Science education

Why is science education important?

Science is vital for understanding – and improving – the world we live in. A good science education will excite the imagination and inspire, develop valuable skills for life and work, and enable people to make informed choices and help shape the future. Like our educational research and advocacy for education reform, our work in science education focuses on both the short and long-term needs of students. We want to improve science education for the students of today and tomorrow.

In an update to our highly influential Vision report for science and mathematics education, we outline some of our core beliefs with regards to science education. We advocate for the following key principles: 

• All young people study a broad and balanced curriculum, including maths and science;
• Curricula and assessment are stabilised and support excellent teaching and learning;
• Teachers have high professional status and there is a strong supply of science and mathematics specialists;
• Students understand the significance of science, technology, engineering and mathematics (STEM) through better careers awareness and guidance;
• The success of students, teachers and education systems is judged through broadly based assessment and accountability measures;
• Education policy and practice are better informed by evidence.

What do young people think about science?

The Royal Society is committed to understanding what young people think about science education, the relevance of science to their everyday lives, and careers in STEM. Given this, in 2024 we will be publishing the third iteration of the Science Education Tracker, following the publication of the first and second tracker by the Wellcome Trust in 2016 and 2019 respectively. We are currently in the development and sampling phase, and will update here in due course.

What approach to learning science does the Royal Society support?

One of the most important aspects of good science education is ‘practical enquiry’, also known as ‘practical work’. This approach promotes exploration and understanding of the world through observation and experiment. Participating in practical inquiry also develops appreciation of how science is ‘done’.

The Royal Society recently completed an extensive study to find out how experiences of practical inquiry at secondary school affected the way in which students:

• Develop their knowledge and conceptual understanding of science;
• Develop specialist and employment skills;
• Develop their understanding of the norms and values of science;
• Enjoy and are more motivated to study science; and 
• Make progress, and see science as a viable career.

Our study has involved reviewing hundreds of international studies, mainly published between 2005 and 2020, and many other publications.

How can employers support STEM in schools and colleges?

Our world is increasingly complex, fast-paced and technologically driven.
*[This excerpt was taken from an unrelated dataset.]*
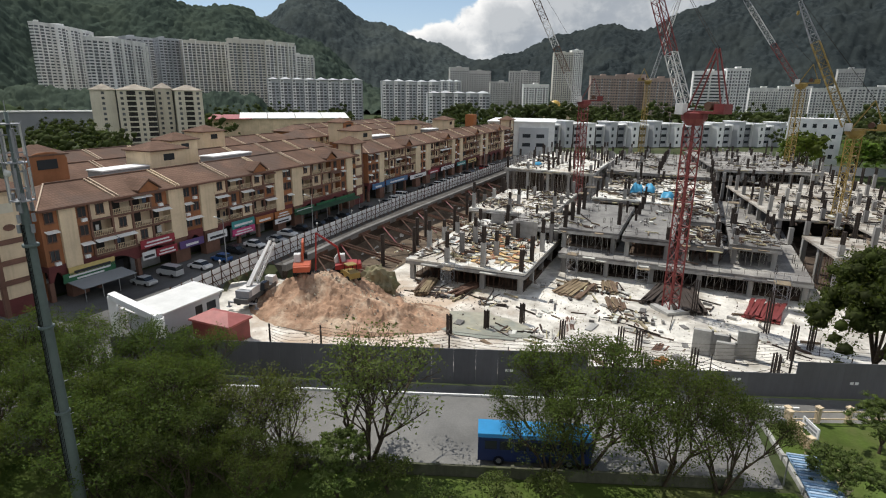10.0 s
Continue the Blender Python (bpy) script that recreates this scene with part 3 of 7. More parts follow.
    for az0, az1, elt, elb, d0, lab in ((10.37, 16.6, 1.36, -0.7, 535, "parking podium with open white decks"), (16.44, 24.7, -0.66, -2.0, 490, "white podium with ribbed front below the slabs")):
        a, c = polar(az0, d0), polar(az1, d0)
        w = (c - a).length
        p = thing("podium", facing(a.x, a.y, math.degrees(math.atan2(c.x - a.x, c.y - a.y))), lab, "podium")
        z1 = rise(elt, d0)
        # dark core in place of the shade inside the open decks
        part("core", Mesh().box(0, w, 1.5, 40, rise(elb, d0), z1 - 0.3), DARKTRIM, p)
        part("retaining_slope", Mesh().across([(-16, 0), (1.4, rise(elb, d0)), (40, rise(elb, d0)), (40, 0)], -8, w + 8), SLOPE, p, "overgrown slope below the podium")
        z = rise(elb, d0)
        while z < z1:
            part("deck_band", Mesh().box(0, w, 0, 3, z, z + 1.5), WHITE2, p)
            z += 3.1
        rib = Mesh()
        for i in range(int(w / 3)):
            rib.box(i * 3, i * 3 + 0.6, 0.3, 1.5, rise(elb, d0), z1)
        part("rib_field", rib, GREYW, p, kind="stuff")
    # twin blocks beyond the car park
    a, c = polar(-10.08, 545), polar(-4.2, 530)
    bays = three(0.02, 0.14, 1, 0.25) + [(0.26, 0.30, "fin")] + three(0.28, 0.5, 2, 0.8, "bal") + [(0.5, 0.53, "fin"), (0.73, 0.76, "fin")] + three(0.54, 0.74, 2, 0.75, "bal") + three(0.77, 0.84, 1, 0.5) + [(0.86, 1.0, "bal"), (0.14, 0.2, "win")]
    high_rise("apartment_tower", "tall pale apartment tower with columns of balconies", facing(a.x, a.y, math.degrees(math.atan2(c.x - a.x, c.y - a.y))), (c - a).length, 22, 24, rise(9.9, 538), 3.0, bays, GREYW, trim=GREYD, roof=[(0.0, 0.25, 0.2, 0.9, 3.0, GREYW), (0.55, 0.8, 0.2, 0.9, 2.4, GREYW)])
    a2 = polar(-10.2, 540)
    p = thing("podium", facing(a2.x, a2.y, 96), "white parking podium below the apartment tower", "podium")
    for z in (14, 18, 22, 26):
        part("deck_band", Mesh().box(0, 58, 0, 24, z, z + 1.6), WHITE, p)
    part("core", Mesh().box(1, 57, 1.5, 24, 0, 27), GREYD, p)
    a, c = polar(-4.17, 572), polar(-1.26, 566)
    high_rise("apartment_tower", "white apartment block with a grid of small windows", facing(a.x, a.y, math.degrees(math.atan2(c.x - a.x, c.y - a.y))), (c - a).length, 18, 20, rise(5.2, 566), 3.0, three(0.02, 0.98, 9, 0.42), WHITE, roof=[(0.1, 0.9, 0.3, 0.7, 2.0, GREYD)])
    # skyline of the city; its blue-grey haze is put into the wall colour
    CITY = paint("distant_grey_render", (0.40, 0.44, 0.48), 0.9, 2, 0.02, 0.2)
    for az0, az1, el, d0 in ((-19.0, -17.2, 1.2, 1500), (-17.2, -16.0, 0.9, 1560), (-15.9, -14.7, 1.74, 1500), (-14.6, -13.6, 0.8, 1700), (-13.4, -11.9, 0.75, 1500), (-11.4, -10.46, 1.47, 800), (-0.49, 0.31, 2.39, 720), (-22, -20.4, 1.0, 1600), (-25, -23, 1.4, 1500), (-30, -28, 1.2, 1500)):
        a, c = polar(az0, d0), polar(az1, d0)
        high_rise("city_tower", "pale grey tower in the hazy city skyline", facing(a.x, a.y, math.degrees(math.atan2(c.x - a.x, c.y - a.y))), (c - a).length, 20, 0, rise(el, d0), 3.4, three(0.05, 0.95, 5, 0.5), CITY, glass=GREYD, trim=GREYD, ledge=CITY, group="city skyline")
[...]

Science, mathematics and computing education is vital for developing skills and knowledge to succeed in this environment and address challenges the world faces. People with these skills are vital for ensuring our economy remains internationally competitive and the UK retains its position as a world leader in research and innovation.

Collaboration between teachers, industry and academia is needed to support excellence and professionalism in science and mathematics teaching. Employers’ support for STEM teaching can help equip young people to take advantage of the opportunities ahead of them and meet employers’ needs for skills and knowledge.